How Private Blockchains Address Traditional Challenges
Settlement time improvements come from eliminating sequential processing. Traditional payments move through multiple banks in order. Each institution performs its own validation and compliance checks. Blockchain enables parallel processing with immediate finality. Transactions that took days now complete in hours or minutes.
Cost reductions stem from simplified operations. Fewer intermediaries mean fewer fees. Automated processing reduces manual intervention. Banks report cost savings of 40 to 80 percent on blockchain-processed payments compared to traditional methods. These savings enable competitive pricing for customers.
Transparency transforms payment tracking. Every participant sees transaction status in real-time. Customers no longer wonder where their money sits. Banks reduce inquiry volumes and improve customer satisfaction. Complete audit trails simplify regulatory reporting.
Liquidity management improves through better visibility. Banks see incoming payments earlier and plan accordingly. Pre-funding requirements decrease when settlement happens quickly. Capital efficiency increases across the payment network.
Current Implementations & Results
Major banking consortiums lead blockchain adoption. Groups of institutions collaborate on shared platforms rather than building proprietary systems. This approach spreads development costs and ensures interoperability. Dozens of banks now participate in production networks.
Processing improvements vary by implementation. Some networks report settlement times under one minute. Others target specific use cases requiring more complex compliance checks. Transaction volumes grow steadily as banks gain confidence. Several platforms process thousands of daily transactions.
Geographic adoption patterns reflect regulatory environments. Asian and Middle Eastern corridors see significant activity. European banks actively participate in multiple networks. North American institutions focus on specific use cases like securities settlement. Each region adapts blockchain to local needs.
Limitations & Ongoing Challenges
Regulatory uncertainty slows broader adoption. Different jurisdictions treat blockchain-based payments differently. Some countries embrace the technology; others impose restrictions. Banks navigate complex compliance landscapes when implementing cross-border solutions.
Legacy system integration consumes significant resources. Core banking platforms weren’t designed for blockchain connectivity. Institutions build middleware layers to bridge old and new technologies. These integration projects often take longer than blockchain development itself.
Scalability remains a concern for major corridors. Current blockchain platforms handle thousands of transactions daily. Traditional systems process millions.
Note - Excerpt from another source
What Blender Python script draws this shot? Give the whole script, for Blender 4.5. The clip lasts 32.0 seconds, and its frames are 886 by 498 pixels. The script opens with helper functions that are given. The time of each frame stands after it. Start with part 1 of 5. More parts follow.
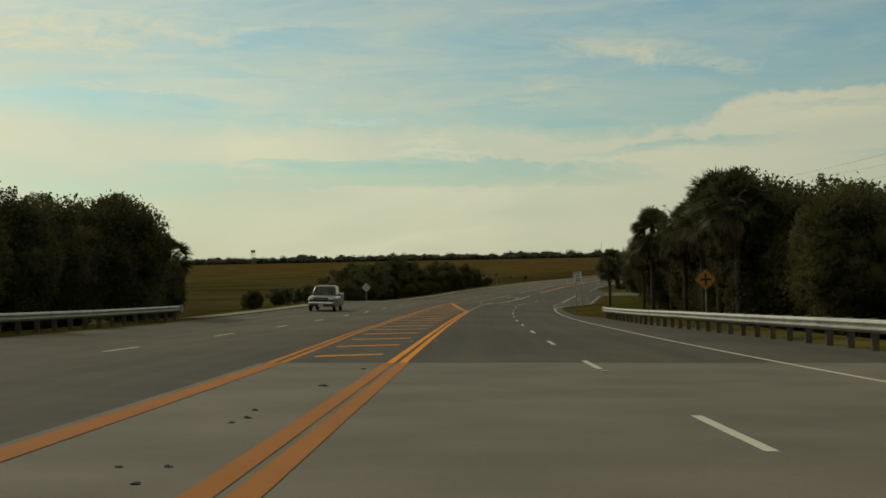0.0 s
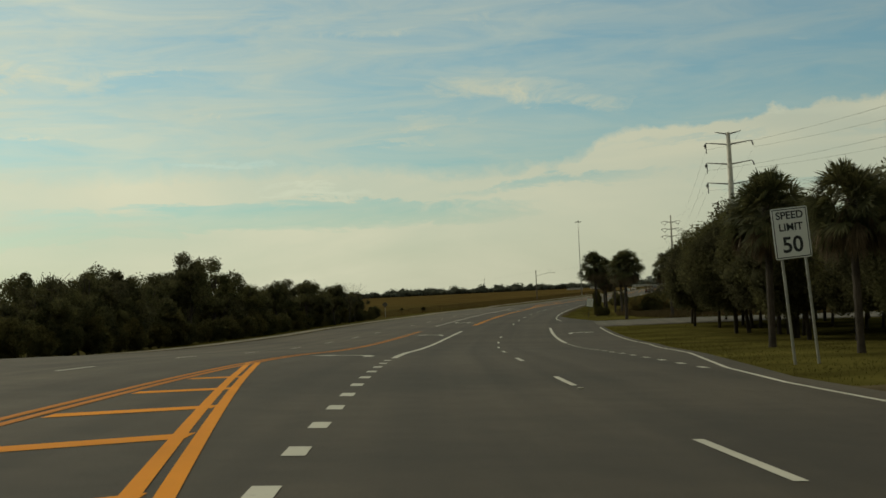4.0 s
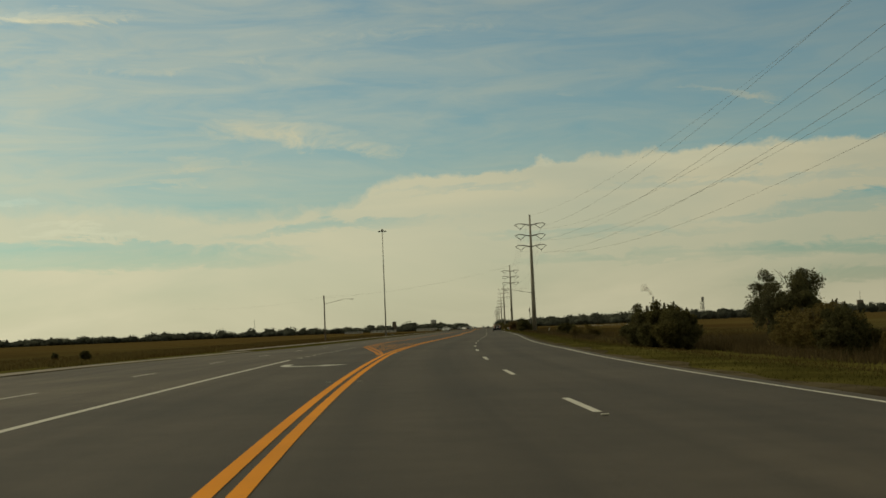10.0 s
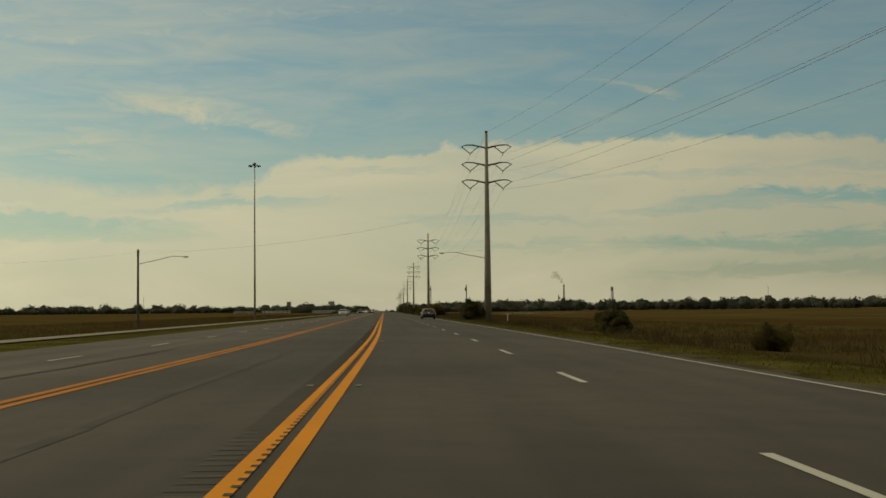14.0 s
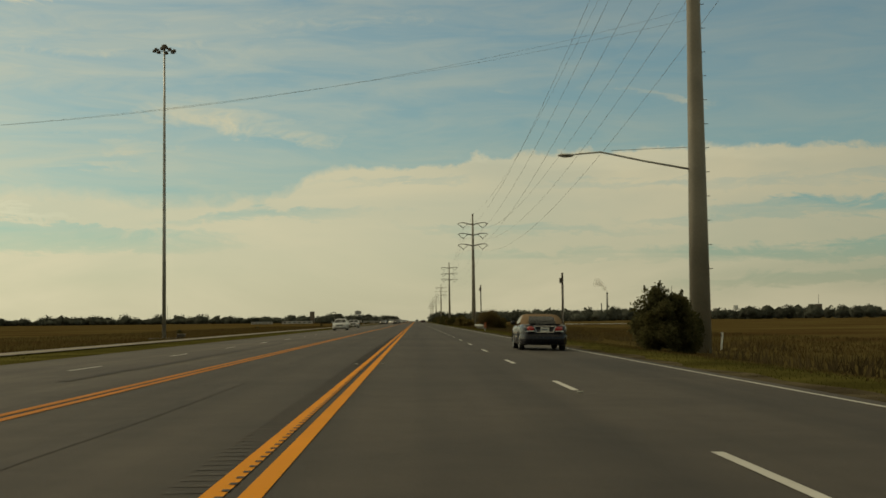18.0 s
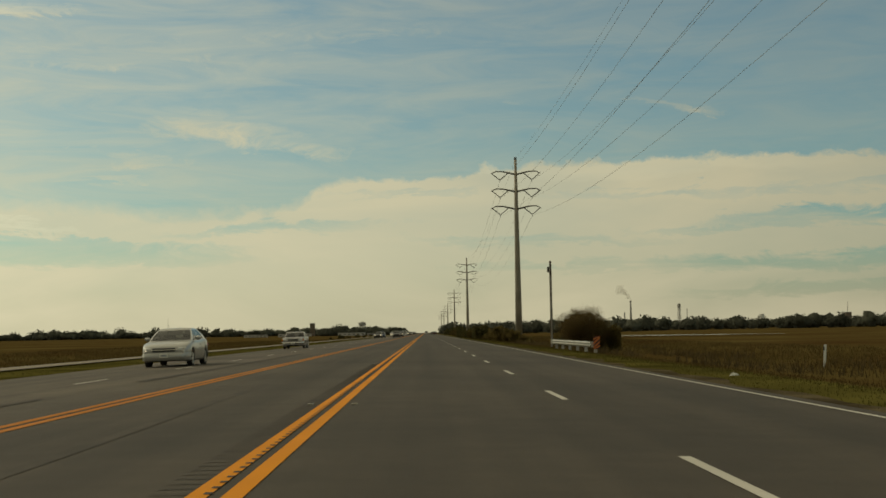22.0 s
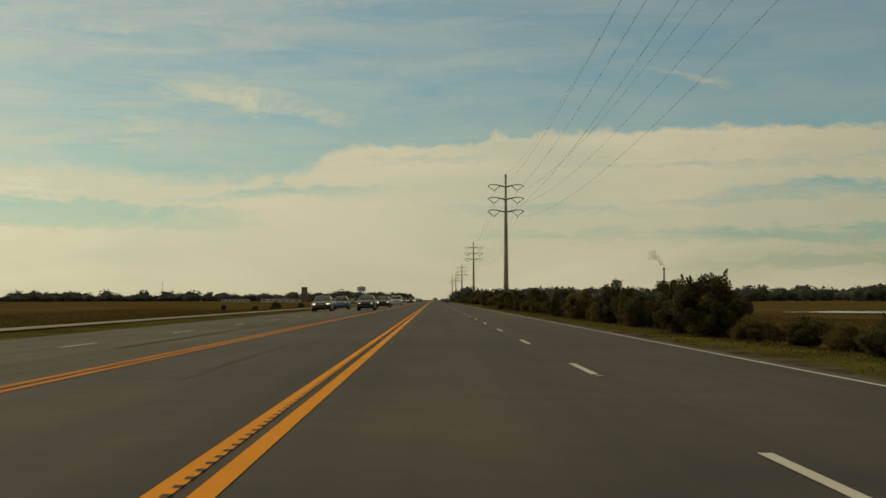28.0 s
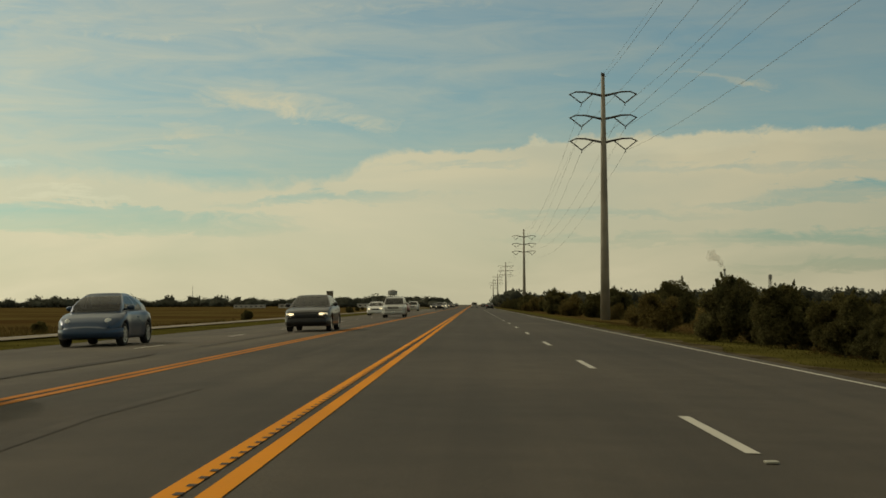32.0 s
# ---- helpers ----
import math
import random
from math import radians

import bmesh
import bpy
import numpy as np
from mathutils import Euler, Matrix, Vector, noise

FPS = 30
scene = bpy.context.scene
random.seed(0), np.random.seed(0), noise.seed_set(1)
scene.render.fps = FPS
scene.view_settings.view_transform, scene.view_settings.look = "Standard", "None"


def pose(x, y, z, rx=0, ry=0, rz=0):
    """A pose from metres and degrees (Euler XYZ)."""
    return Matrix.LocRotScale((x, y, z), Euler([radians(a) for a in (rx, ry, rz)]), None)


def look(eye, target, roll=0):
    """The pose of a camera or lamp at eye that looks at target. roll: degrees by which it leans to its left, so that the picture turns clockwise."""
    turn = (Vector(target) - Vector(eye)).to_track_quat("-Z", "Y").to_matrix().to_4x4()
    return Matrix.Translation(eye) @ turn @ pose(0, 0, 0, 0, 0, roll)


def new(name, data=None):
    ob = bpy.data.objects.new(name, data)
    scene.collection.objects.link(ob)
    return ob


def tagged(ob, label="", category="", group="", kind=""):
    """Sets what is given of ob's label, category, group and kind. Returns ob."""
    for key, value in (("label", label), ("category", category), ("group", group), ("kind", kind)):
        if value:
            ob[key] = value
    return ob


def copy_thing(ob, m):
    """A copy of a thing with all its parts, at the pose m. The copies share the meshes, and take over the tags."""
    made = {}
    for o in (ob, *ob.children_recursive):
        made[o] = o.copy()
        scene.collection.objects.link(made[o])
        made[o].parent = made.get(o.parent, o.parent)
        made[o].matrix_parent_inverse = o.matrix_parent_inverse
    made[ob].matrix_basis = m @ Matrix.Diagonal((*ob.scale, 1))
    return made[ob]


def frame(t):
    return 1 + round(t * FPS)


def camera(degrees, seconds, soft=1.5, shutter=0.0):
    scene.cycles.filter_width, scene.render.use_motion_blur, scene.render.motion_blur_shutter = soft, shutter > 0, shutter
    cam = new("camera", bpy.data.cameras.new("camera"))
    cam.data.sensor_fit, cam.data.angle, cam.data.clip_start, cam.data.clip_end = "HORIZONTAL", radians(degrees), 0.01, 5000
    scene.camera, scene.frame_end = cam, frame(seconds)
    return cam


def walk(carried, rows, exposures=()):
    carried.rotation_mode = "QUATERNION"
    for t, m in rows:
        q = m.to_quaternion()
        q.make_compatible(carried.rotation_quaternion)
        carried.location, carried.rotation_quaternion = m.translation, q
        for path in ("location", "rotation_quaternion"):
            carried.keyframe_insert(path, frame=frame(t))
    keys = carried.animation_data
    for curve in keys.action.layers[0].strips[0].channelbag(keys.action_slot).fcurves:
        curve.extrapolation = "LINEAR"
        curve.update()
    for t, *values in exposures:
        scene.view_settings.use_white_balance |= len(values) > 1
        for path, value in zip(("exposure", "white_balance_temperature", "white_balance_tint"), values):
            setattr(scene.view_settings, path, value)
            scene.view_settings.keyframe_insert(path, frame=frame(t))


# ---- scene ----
# The camera and its drive: seconds, place and turn.
cam = camera(38.496, 32.0, soft=1.6)
ROWS = [
    (0, 54.525, -7.202, 6.165, 90.366, 1.096, 17.574),
    (0.5, 50.779, 5.036, 5.626, 90.875, 2.381, 13.616),
    (1, 47.133, 17.137, 5.111, 89.438, 2.343, 16.608),
    (1.5, 43.631, 28.947, 4.714, 89.476, 2.784, 16.724),
    (2, 40.221, 40.591, 4.318, 92.467, 2.895, 17.313),
    (2.5, 36.868, 52.203, 3.935, 93.249, 3.447, 15.820),
    (3, 33.634, 63.817, 3.555, 92.226, 2.716, 14.188),
    (3.5, 30.516, 75.494, 3.189, 91.967, 3.010, 13.161),
    (4, 27.464, 87.217, 2.914, 91.991, 2.807, 12.183),
    (4.5, 24.519, 98.913, 2.604, 92.428, 3.179, 11.152),
    (5, 21.719, 110.607, 2.384, 92.565, 2.954, 10.438),
    (5.5, 19.093, 122.330, 2.107, 92.702, 2.717, 9.582),
    (6, 16.668, 134.115, 1.736, 92.840, 2.471, 8.593),
    (6.5, 14.461, 145.997, 1.213, 92.978, 2.222, 7.543),
    (7, 12.482, 158.011, 1.026, 93.667, 1.116, 7.037),
    (7.5, 10.667, 170.196, 0.914, 93.872, 1.221, 6.111),
    (8, 8.993, 182.585, 0.815, 93.295, 0.710, 5.582),
    (8.5, 7.414, 195.186, 0.800, 93.777, 0.576, 4.792),
    (9, 5.958, 207.953, 0.780, 93.965, 0.611, 4.341),
    (9.5, 4.629, 220.769, 0.830, 93.638, 2.055, 3.000),
    (10, 3.456, 233.720, 0.901, 93.587, 2.375, 1.915),
    (10.5, 2.519, 246.829, 0.882, 93.963, 0.108, 1.393),
    (11, 1.782, 260.010, 0.877, 93.328, 0.165, 1.721),
    (11.5, 1.200, 273.184, 0.937, 92.691, 0.307, 0.162),
    (12, 0.764, 286.343, 0.969, 93.416, 1.071, -0.499),
    (12.5, 0.442, 299.491, 0.990, 93.299, 1.018, -1.523),
    (13, 0.270, 312.757, 1.051, 92.808, 0.521, -2.061),
    (13.5, 0.297, 326.275, 1.009, 92.382, 0.644, -2.673),
    (14, 0.394, 339.957, 0.997, 92.748, 0.541, -2.644),
    (14.5, 0.516, 353.721, 0.998, 93.114, 0.438, -2.522),
    (15, 0.624, 367.486, 0.999, 93.481, 0.335, -2.316),
    (15.5, 0.684, 381.172, 0.981, 93.847, 0.232, -2.064),
    (16, 0.685, 394.698, 1.000, 93.324, 1.185, -2.372),
    (16.5, 0.749, 408.140, 1.002, 92.634, 0.760, -1.946),
    (17, 0.876, 421.563, 0.992, 93.392, 1.486, -1.755),
    (17.5, 1.008, 435.020, 1.003, 93.746, 1.108, -1.370),
    (18, 1.125, 448.584, 1.024, 93.214, 0.643, -1.229),
    (18.5, 1.186, 462.323, 1.003, 93.270, 0.595, -1.030),
    (19, 1.193, 476.174, 1.033, 93.400, 0.109, -0.703),
    (19.5, 1.144, 490.096, 0.995, 94.019, 3.023, -0.373),
    (20, 1.102, 503.950, 0.981, 93.548, 4.851, -0.243),
    (20.5, 1.092, 517.618, 0.998, 93.837, 2.030, -0.293),
    (21, 1.136, 531.112, 0.977, 94.967, 0.481, -0.331),
    (21.5, 1.255, 544.488, 0.979, 93.696, 0.399, -0.292),
    (22, 1.387, 557.829, 1.021, 93.744, 1.032, -0.793),
    (22.5, 1.469, 571.218, 0.983, 93.135, 1.382, -1.158),
    (23, 1.527, 584.686, 0.983, 92.871, 1.181, -0.728),
    (23.5, 1.601, 598.239, 1.003, 92.057, 1.035, -0.930),
    (24, 1.659, 611.799, 0.976, 93.253, 0.442, -0.620),
    (24.5, 1.652, 625.311, 0.976, 93.696, 1.813, -0.627),
    (25, 1.618, 638.744, 0.961, 93.221, 1.218, -0.790),
    (25.5, 1.578, 652.092, 0.973, 93.215, 2.147, -0.861),
    (26, 1.519, 665.392, 0.984, 93.015, 1.785, -0.667),
    (26.5, 1.452, 678.661, 0.985, 92.814, 1.421, -0.501),
    (27, 1.387, 691.917, 0.986, 92.614, 1.056, -0.356),
    (27.5, 1.335, 705.179, 0.985, 92.414, 0.689, -0.224),
    (28, 1.308, 718.462, 0.984, 92.276, 0.154, -0.421),
    (28.5, 1.314, 731.783, 0.987, 92.668, -0.526, 0.050),
    (29, 1.341, 745.162, 0.975, 91.394, 1.897, -0.266),
    (29.5, 1.384, 758.616, 0.986, 91.696, 0.535, -0.345),
    (30, 1.441, 772.062, 0.976, 92.422, 0.058, 0.351),
    (30.5, 1.518, 785.413, 0.985, 92.498, -0.210, 0.356),
    (31, 1.577, 798.626, 1.010, 92.883, 0.746, 0.327),
    (31.5, 1.582, 811.653, 0.984, 92.572, -0.340, 0.753),
    (32, 1.552, 824.591, 1.016, 92.500, 0.289, 1.354),
]
walk(cam, [(row[0], pose(*row[1:])) for row in ROWS], [(0.0, -0.15, 6980, 4), (4.0, -0.1, 6850, 4), (9.0, -0.14, 7500, 5), (13.0, -0.22, 7600, 6), (16.0, -0.1, 7750, 7), (32.0, -0.1, 7750, 8)])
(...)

Technology improvements continue, but capacity questions persist for wholesale replacement of existing infrastructure.
Standardization challenges prevent universal interoperability. Different blockchain platforms use varying protocols and data formats. Banks participating in multiple networks manage complex technical environments. Industry efforts toward common standards progress slowly.
Risk Management Considerations
Operational risks require new frameworks. Distributed systems fail differently than centralized ones. Banks must understand node failures, consensus mechanisms, and network attacks. Business continuity planning adapts to blockchain-specific scenarios.
Cybersecurity takes on new dimensions. Private blockchains resist certain attacks through cryptography and distribution. However, they introduce risks around key management and smart contract vulnerabilities. Security teams develop new expertise to protect these systems.
Counterparty risk shifts but doesn’t disappear. Blockchain provides transaction finality, reducing settlement risk. However, institutions still evaluate the creditworthiness of network participants. Default by a major participant could impact network operations.
Compliance challenges multiply across borders. Anti-money laundering and sanctions screening must occur despite faster processing. Banks implement sophisticated monitoring tools that work with blockchain’s pseudonymous nature. Regulators expect the same controls regardless of underlying technology.
The Path Forward
Common standards gradually emerge through industry collaboration. Technical committees work on interoperability protocols. Regulatory bodies develop frameworks specific to blockchain payments. Progress remains slow but steady.
Central bank digital currencies will likely integrate with private blockchain networks. Several central banks explore wholesale CBDCs for interbank settlement. These official digital currencies could provide stable value transfer on blockchain rails.
Realistic adoption timelines span years, not months. Full replacement of correspondent banking won’t happen quickly. Instead, blockchain handles specific use cases where benefits are greatest. Traditional and blockchain systems will coexist for the foreseeable future.
Financial institutions that experiment today position themselves for tomorrow’s payment landscape. Blockchain won’t solve every cross-border payment challenge. However, it offers meaningful improvements for specific use cases. Smart implementation strategies focus on measurable benefits while managing new risks. The technology continues maturing, but production deployments prove its viability for transforming international payments.